What the exercise asks:
Transcribe everything in the data word for word. Pictures are left out.

BEGIN Supplied information

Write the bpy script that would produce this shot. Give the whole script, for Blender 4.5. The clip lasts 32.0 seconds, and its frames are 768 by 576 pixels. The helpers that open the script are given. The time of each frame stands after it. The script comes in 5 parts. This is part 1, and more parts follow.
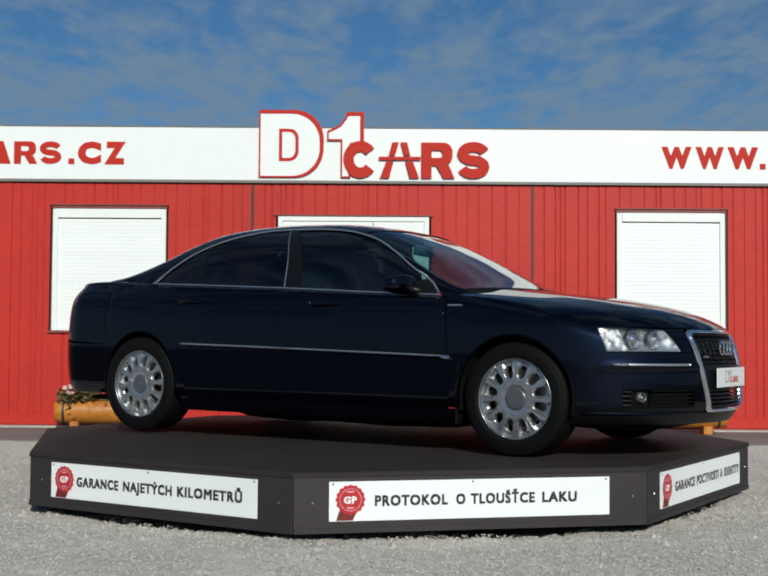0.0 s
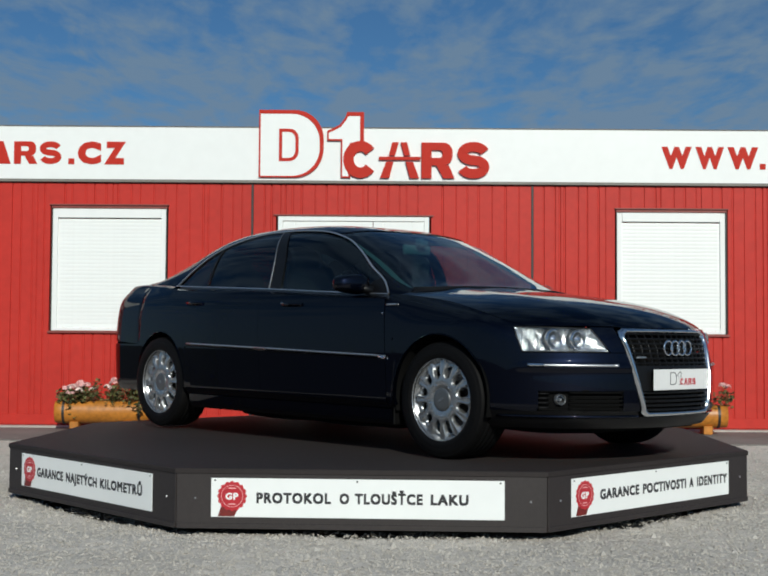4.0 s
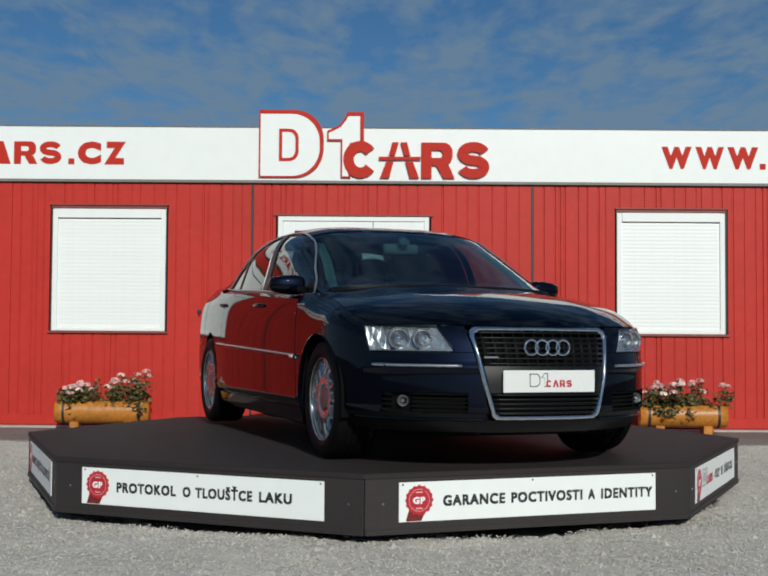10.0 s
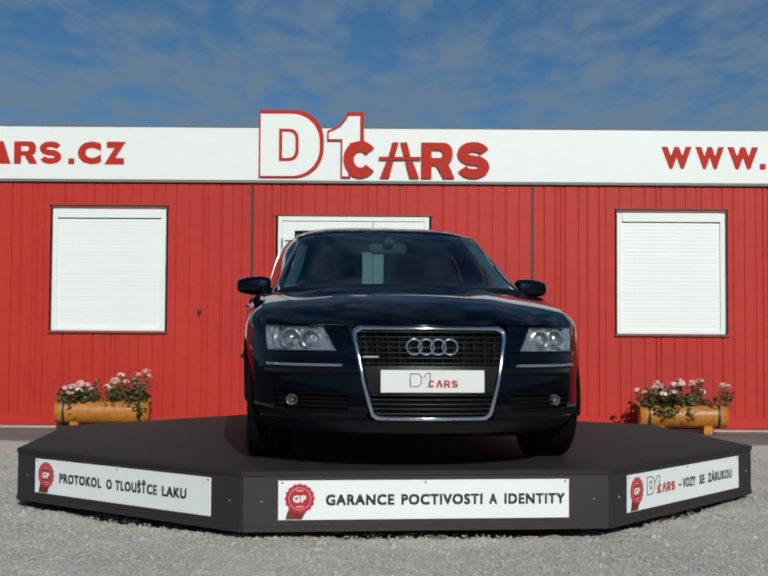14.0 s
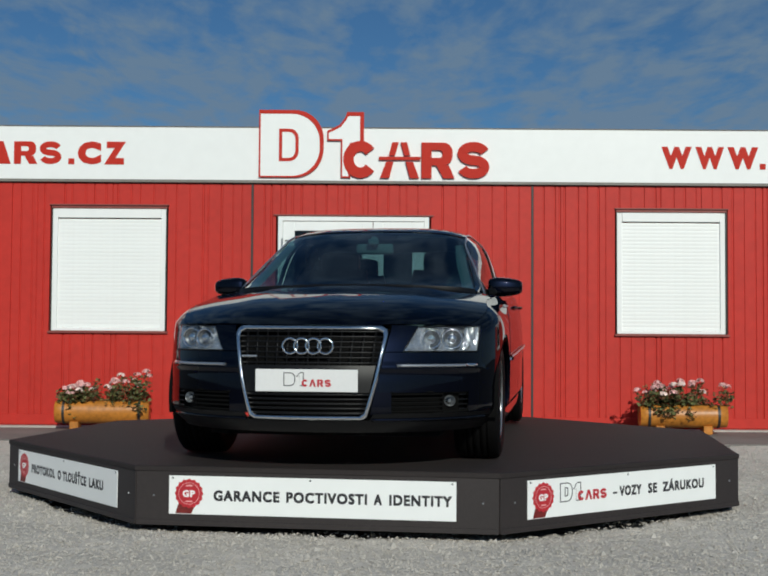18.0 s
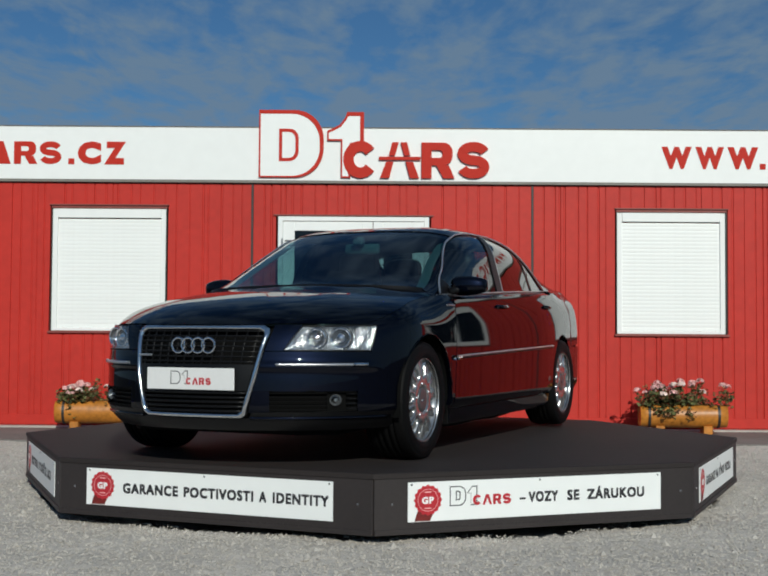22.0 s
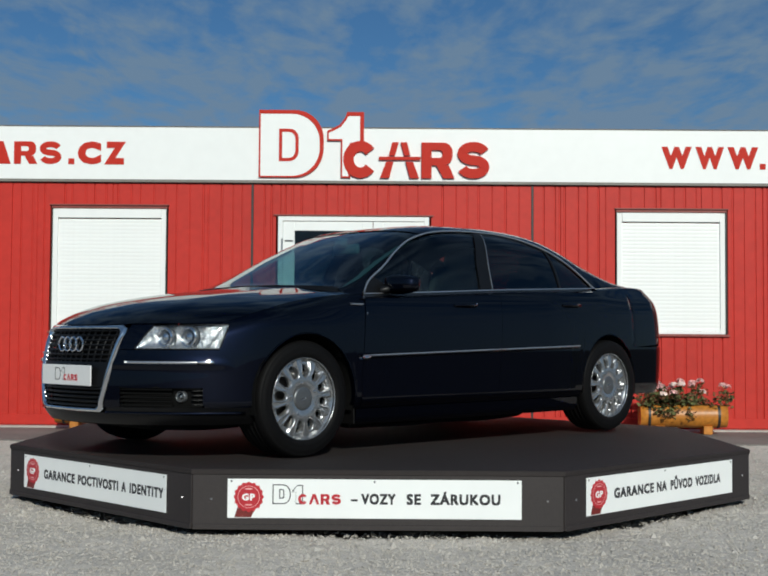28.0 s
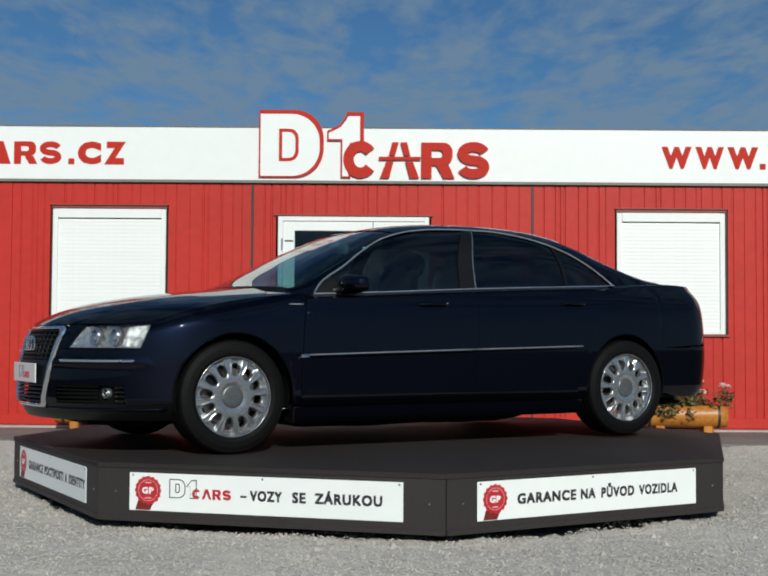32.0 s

END Supplied information

Written response:
Write the bpy script that would produce this shot. Give the whole script, for Blender 4.5. The clip lasts 32.0 seconds, and its frames are 768 by 576 pixels. The helpers that open the script are given. The time of each frame stands after it. The script comes in 5 parts. This is part 1, and more parts follow.
0.0 s
4.0 s
10.0 s
14.0 s
18.0 s
22.0 s
28.0 s
32.0 s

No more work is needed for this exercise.